De Benedetti Chiese brusco: “Quanto le danno Pansa?” E lui: “Cinquantotto mila lire”. E lui, lasciandolo di stucco: “Deve lasciare Milano, ha famiglia… Facciamo centomila!”.
Giampaolo resta paralizzato dalla gioia, ma il direttore della Stampa pensa che sia insoddisfatto della paga. Si infuria: “‘Questi giovani non sono mai contenti! Gliene do 120mila, ma non se ne parli più’. Ho avuto la fortuna rara di mettere il mio primo stipendio e il mio primo aumento in soli dieci secondi”.
Gli chiesi di chi si sentisse figlio. Mi rispose: “Della carta stampata, che oggi si è estinta. Di mio padre che saliva sui pali del telegrafo con le ganasce e i guantoni, ed era un buono. E di mia madre, che era vulcanica ma anche una furba, aveva un negozio di modisteria e un giorno licenziò tutte e sei le sue dipendenti in un colpo”.

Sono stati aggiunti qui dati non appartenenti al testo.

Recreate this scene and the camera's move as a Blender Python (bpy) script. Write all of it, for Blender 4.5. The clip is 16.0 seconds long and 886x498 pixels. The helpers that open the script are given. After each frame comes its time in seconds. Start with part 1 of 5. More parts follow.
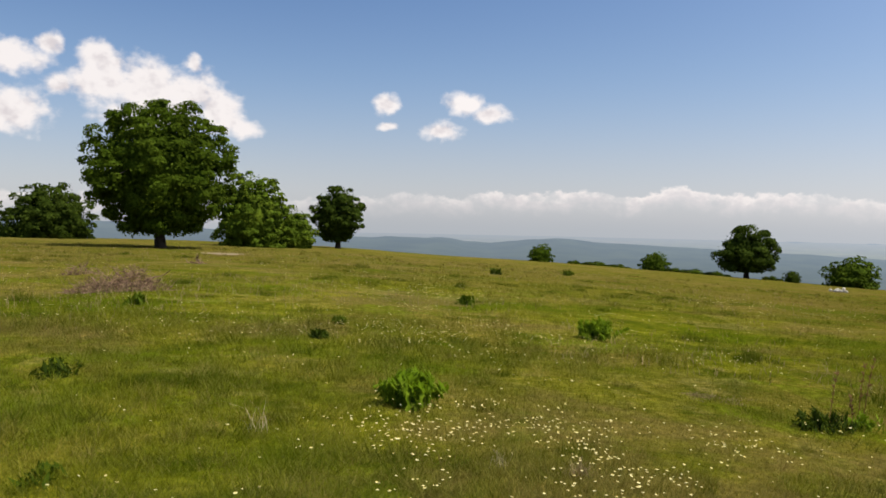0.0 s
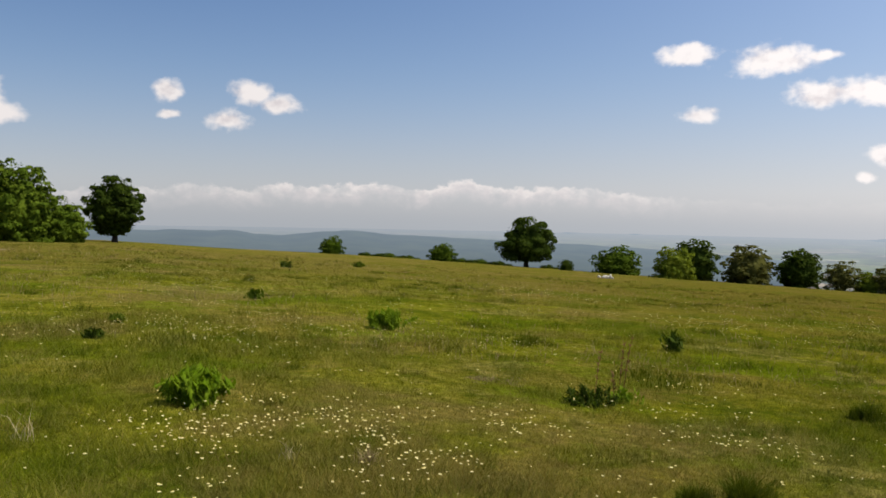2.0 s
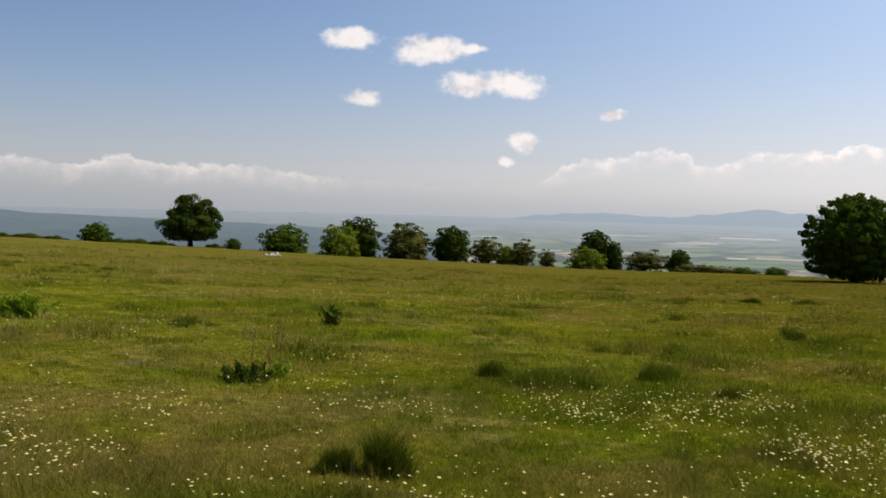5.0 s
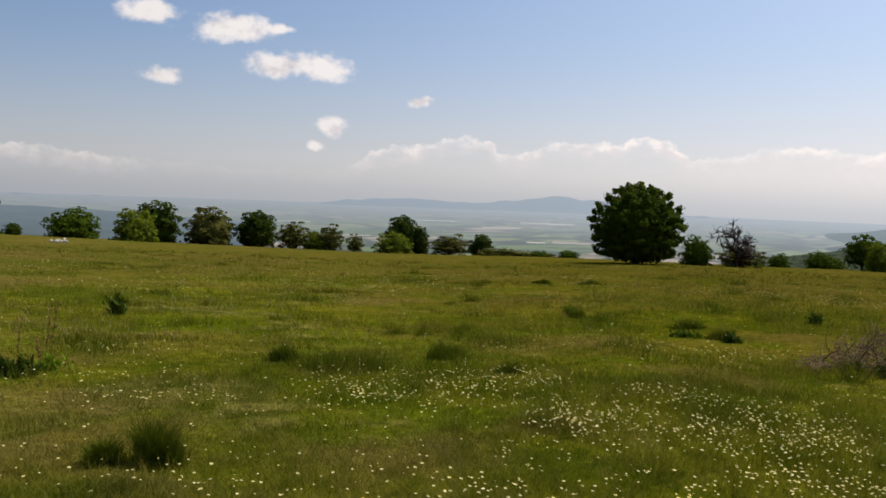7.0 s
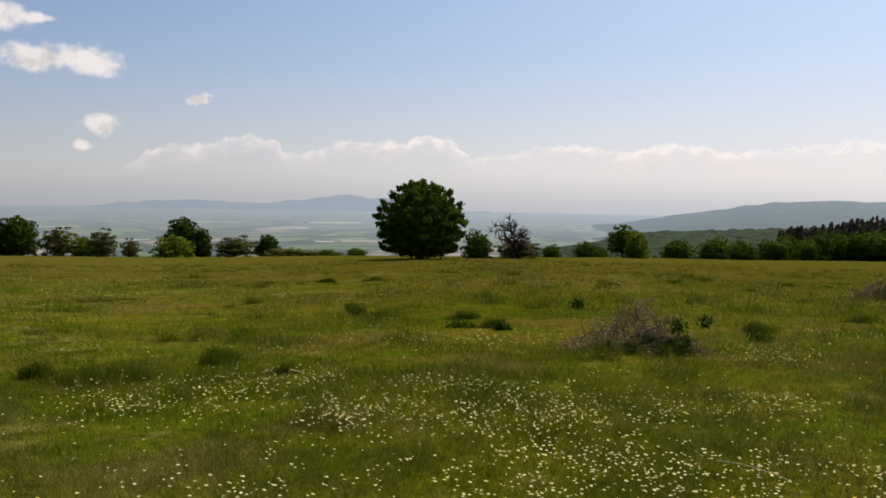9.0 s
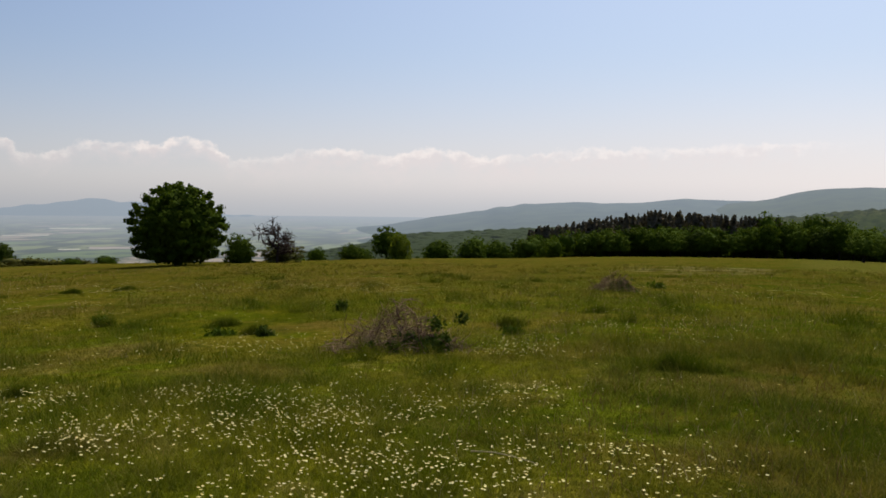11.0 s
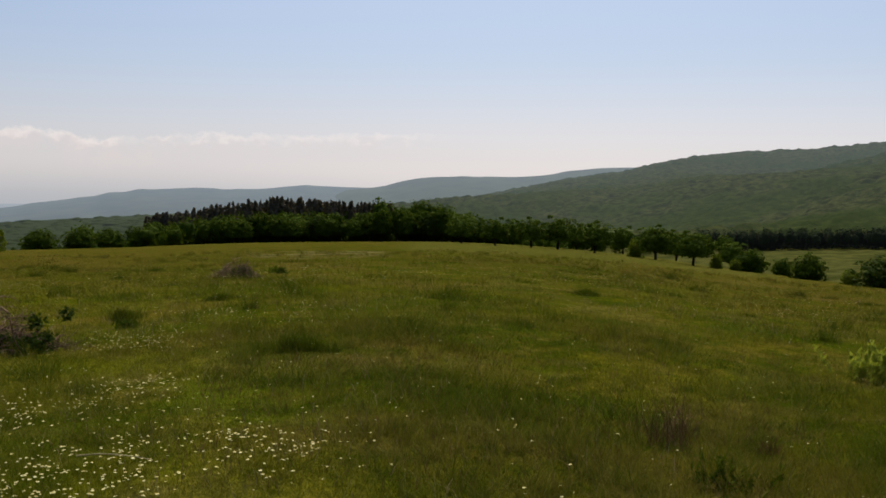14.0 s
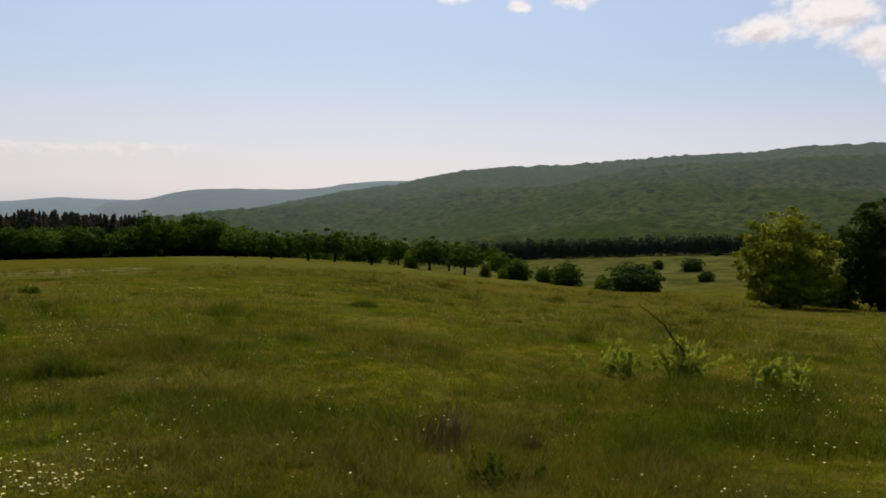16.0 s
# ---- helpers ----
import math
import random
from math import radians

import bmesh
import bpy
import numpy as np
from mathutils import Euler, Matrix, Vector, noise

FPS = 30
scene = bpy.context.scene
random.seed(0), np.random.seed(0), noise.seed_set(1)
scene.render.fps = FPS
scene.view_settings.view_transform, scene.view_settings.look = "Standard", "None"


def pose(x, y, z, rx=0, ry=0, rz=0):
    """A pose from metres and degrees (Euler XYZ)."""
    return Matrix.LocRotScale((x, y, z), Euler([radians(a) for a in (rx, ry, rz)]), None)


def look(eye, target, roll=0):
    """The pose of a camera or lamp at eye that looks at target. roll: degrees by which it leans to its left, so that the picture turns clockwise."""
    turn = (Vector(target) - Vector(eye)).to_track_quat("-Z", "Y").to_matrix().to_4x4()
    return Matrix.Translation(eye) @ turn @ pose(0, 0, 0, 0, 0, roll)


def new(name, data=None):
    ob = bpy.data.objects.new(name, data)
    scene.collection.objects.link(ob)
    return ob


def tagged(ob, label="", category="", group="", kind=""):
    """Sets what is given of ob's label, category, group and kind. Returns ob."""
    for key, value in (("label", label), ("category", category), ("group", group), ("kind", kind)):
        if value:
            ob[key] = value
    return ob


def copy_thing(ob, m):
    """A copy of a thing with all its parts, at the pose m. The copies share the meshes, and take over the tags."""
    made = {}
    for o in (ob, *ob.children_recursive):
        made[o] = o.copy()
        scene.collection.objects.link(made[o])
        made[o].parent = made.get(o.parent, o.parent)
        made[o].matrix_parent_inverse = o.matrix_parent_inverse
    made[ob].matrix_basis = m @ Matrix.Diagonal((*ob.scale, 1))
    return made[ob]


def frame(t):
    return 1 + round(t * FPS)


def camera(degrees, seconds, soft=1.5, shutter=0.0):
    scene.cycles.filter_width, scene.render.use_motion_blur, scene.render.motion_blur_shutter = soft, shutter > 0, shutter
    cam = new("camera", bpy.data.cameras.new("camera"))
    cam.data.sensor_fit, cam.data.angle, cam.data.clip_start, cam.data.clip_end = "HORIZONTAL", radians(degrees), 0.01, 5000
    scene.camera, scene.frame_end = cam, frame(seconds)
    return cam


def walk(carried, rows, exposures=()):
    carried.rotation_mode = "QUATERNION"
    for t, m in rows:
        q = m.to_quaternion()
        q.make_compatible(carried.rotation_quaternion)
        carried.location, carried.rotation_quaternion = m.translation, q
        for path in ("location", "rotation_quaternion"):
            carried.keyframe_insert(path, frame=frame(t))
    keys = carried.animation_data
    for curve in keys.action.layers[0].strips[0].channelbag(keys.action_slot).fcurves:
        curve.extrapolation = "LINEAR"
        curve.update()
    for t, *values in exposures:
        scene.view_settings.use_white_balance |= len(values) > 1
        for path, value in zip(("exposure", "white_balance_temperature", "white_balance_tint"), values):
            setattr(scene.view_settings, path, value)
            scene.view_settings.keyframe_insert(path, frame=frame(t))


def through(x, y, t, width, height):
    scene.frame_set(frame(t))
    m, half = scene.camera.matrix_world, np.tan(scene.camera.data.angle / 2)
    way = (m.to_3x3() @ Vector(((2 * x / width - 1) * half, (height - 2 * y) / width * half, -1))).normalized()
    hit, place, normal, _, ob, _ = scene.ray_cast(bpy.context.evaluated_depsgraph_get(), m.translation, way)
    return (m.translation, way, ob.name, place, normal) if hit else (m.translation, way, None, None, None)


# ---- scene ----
cam = camera(56.6, 16.0, soft=1.65)
walk(cam, [
    (0, pose(0.000, -0.001, 1.597, 88.05, -1.12, -0.00)),
    (0.5, pose(0.011, -0.023, 1.597, 87.91, -0.99, -3.21)),
    (1, pose(0.012, -0.041, 1.597, 87.84, -1.02, -6.97)),
    (1.5, pose(0.027, -0.053, 1.597, 87.75, -0.83, -10.47)),
    (2, pose(0.023, -0.072, 1.597, 87.78, -1.10, -14.47)),
    (2.5, pose(0.028, -0.103, 1.598, 87.79, -1.16, -18.88)),
    (3, pose(0.039, -0.125, 1.597, 87.57, -1.09, -23.38)),
    (3.5, pose(0.031, -0.192, 1.598, 86.76, -1.02, -28.16)),
    (3.7, pose(0.037, -0.214, 1.594, 86.90, -1.04, -29.60)),
    (5.8, pose(0.159, -0.336, 1.593, 86.22, -2.50, -42.15)),
    (6, pose(0.167, -0.370, 1.599, 86.15, -2.79, -43.50)),
    (6.5, pose(0.184, -0.452, 1.602, 86.25, -2.45, -46.62)),
    (7, pose(0.217, -0.505, 1.601, 86.15, -2.09, -50.47)),
    (7.5, pose(0.237, -0.544, 1.599, 86.18, -1.79, -53.71)),
    (8, pose(0.276, -0.588, 1.597, 86.72, -1.60, -58.03)),
    (8.5, pose(0.302, -0.638, 1.595, 86.40, -1.19, -62.04)),
    (8.7, pose(0.308, -0.673, 1.597, 86.36, -1.13, -63.24)),
    (10.8, pose(0.384, -0.741, 1.590, 87.14, -0.74, -79.76)),
    (11, pose(0.385, -0.744, 1.591, 86.91, -0.76, -81.43)),
    (11.5, pose(0.375, -0.752, 1.594, 86.40, -1.08, -86.16)),
    (12, pose(0.372, -0.752, 1.592, 86.23, -0.70, -89.87)),
    (12.5, pose(0.368, -0.772, 1.588, 86.34, -0.60, -94.30)),
    (13, pose(0.332, -0.778, 1.599, 86.50, -0.78, -99.01)),
    (13.5, pose(0.324, -0.793, 1.597, 86.58, -0.88, -103.37)),
    (14, pose(0.304, -0.810, 1.597, 86.33, -0.96, -107.24)),
    (14.5, pose(0.273, -0.808, 1.600, 86.57, -1.18, -110.50)),
    (15, pose(0.253, -0.796, 1.600, 86.98, -1.16, -114.44)),
    (15.5, pose(0.229, -0.789, 1.601, 87.05, -1.14, -118.35)),
    (16, pose(0.223, -0.774, 1.600, 87.46, -0.89, -122.69)),
], exposures=[(0, 0.45), (1.5, 0.38), (2.5, 0.26), (3.5, 0.24), (7, 0.1), (11, -0.08), (12.5, -0.2), (15, -0.25), (15.5, -0.29), (16, -0.19)])

# ---- world, sun ----
SUN_BEARING, SUN_HEIGHT = 116.0, 57.0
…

Ammise di aver imparato una delle cose più importanti sul mestiere da Scalfari: “Mi ha insegnato che bisogna fare sempre un giornalismo diverso dagli altri”.
Temeva Salvini. Considerava il Pd un partito morto, vedeva male Renzi (“un bullo”), non stimava Di Maio (“I Grillini sono impreparati, è forse persino peggio di Renzi”), diceva di non votare più da anni.
Ma aggiungeva: “La mia vera dote non è la calligrafia. Io sono rimasto, persino oggi, un bambino che si meraviglia e si commuove per quel che vede e che sente”.
E poi mi spiegava cosa fosse per lui la scrittura: “È tutta la mia vita. Come respirare. Mi alzo la mattina e scrivo. Leggo i giornali: dormo. E poi scrivo”.
E basta? “Forse ho un’altra dote. Ho fatto tantissime cazzate, ma tutte da solo. Il che vuol dire che ho sbagliato molto, ma non mi sono messo mai al servizio di nessuno”.